What lines of the data hold the string "script"? Pull each one out.

Entries supplied:
※ ※ ※

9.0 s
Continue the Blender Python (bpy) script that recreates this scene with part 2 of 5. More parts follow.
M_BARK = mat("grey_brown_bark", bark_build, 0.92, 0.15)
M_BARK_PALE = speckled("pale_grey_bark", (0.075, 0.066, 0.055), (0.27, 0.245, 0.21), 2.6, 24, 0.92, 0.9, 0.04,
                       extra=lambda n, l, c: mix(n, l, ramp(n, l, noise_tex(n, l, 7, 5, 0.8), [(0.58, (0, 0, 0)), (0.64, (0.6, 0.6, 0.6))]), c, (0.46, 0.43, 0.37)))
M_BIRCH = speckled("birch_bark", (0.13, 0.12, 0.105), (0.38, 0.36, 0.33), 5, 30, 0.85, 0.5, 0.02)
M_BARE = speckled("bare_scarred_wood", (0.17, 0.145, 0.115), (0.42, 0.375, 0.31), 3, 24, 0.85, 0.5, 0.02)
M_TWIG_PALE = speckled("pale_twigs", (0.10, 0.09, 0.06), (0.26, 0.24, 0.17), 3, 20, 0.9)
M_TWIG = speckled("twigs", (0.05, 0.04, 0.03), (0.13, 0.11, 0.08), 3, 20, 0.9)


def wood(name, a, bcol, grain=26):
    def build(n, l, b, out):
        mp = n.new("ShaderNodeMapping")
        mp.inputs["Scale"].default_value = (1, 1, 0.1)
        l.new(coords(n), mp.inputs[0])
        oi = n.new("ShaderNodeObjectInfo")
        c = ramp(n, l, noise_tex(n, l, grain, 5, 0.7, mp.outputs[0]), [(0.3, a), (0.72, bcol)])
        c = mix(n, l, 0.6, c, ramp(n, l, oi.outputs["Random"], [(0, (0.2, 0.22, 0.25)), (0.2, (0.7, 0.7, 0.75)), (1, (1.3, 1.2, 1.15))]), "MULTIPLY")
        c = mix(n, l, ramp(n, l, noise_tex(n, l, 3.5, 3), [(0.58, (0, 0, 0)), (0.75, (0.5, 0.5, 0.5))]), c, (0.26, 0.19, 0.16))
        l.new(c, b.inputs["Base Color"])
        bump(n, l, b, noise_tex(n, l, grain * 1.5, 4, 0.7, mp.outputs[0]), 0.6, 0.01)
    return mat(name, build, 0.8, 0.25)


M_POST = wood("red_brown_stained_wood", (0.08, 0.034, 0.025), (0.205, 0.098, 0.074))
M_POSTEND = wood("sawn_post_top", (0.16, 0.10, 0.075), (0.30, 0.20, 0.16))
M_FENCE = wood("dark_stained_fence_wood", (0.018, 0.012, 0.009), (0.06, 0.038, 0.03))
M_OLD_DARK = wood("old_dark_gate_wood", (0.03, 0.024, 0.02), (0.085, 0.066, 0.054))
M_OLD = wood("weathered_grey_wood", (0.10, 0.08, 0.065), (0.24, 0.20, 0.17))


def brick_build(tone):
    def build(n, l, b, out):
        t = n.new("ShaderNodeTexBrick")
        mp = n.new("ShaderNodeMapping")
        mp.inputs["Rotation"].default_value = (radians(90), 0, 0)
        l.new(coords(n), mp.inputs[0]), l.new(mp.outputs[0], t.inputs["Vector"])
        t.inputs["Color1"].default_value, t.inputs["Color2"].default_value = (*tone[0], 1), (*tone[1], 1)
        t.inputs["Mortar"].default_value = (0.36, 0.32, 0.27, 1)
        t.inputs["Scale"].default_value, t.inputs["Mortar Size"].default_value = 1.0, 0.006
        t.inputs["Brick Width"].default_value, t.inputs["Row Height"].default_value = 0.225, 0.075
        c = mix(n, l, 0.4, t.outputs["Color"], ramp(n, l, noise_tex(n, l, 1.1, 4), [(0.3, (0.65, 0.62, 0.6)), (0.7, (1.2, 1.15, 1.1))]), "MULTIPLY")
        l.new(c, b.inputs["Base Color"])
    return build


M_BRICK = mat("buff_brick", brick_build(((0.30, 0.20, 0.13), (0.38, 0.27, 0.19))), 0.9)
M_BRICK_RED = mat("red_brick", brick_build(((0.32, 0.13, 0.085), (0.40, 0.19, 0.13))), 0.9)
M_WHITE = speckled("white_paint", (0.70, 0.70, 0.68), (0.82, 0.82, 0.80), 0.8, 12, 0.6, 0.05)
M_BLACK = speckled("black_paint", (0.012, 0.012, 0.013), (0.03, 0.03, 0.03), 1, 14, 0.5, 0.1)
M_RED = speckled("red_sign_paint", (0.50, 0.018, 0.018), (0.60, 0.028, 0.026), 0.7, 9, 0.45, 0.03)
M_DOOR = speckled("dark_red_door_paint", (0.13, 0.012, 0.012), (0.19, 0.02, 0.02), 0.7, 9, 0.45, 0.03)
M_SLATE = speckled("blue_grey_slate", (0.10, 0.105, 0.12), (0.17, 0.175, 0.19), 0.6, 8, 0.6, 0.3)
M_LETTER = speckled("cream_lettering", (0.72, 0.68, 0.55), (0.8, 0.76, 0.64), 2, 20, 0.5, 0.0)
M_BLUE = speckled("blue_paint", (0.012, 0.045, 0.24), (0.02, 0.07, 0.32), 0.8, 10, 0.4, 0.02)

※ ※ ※

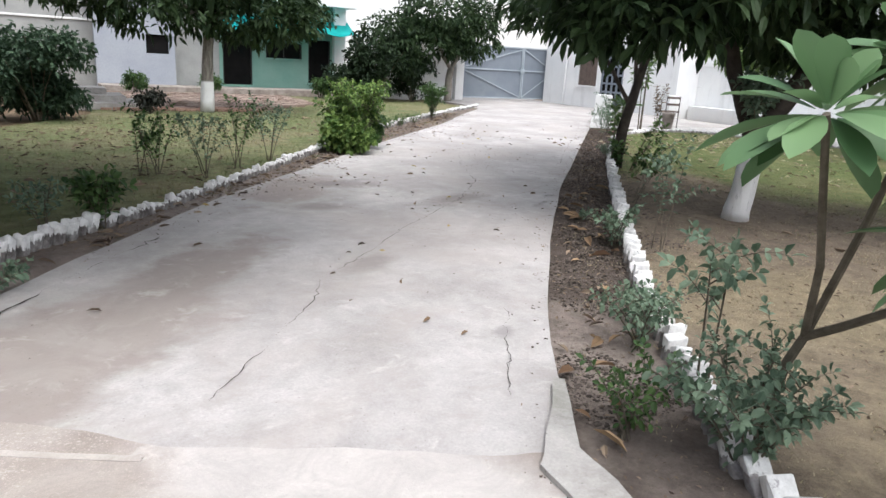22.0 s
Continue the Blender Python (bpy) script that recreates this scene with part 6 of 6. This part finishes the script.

※ ※ ※

Answer to this problem:
Continue the Blender Python (bpy) script that recreates this scene with part 2 of 5. More parts follow.
Continue the Blender Python (bpy) script that recreates this scene with part 6 of 6. This part finishes the script.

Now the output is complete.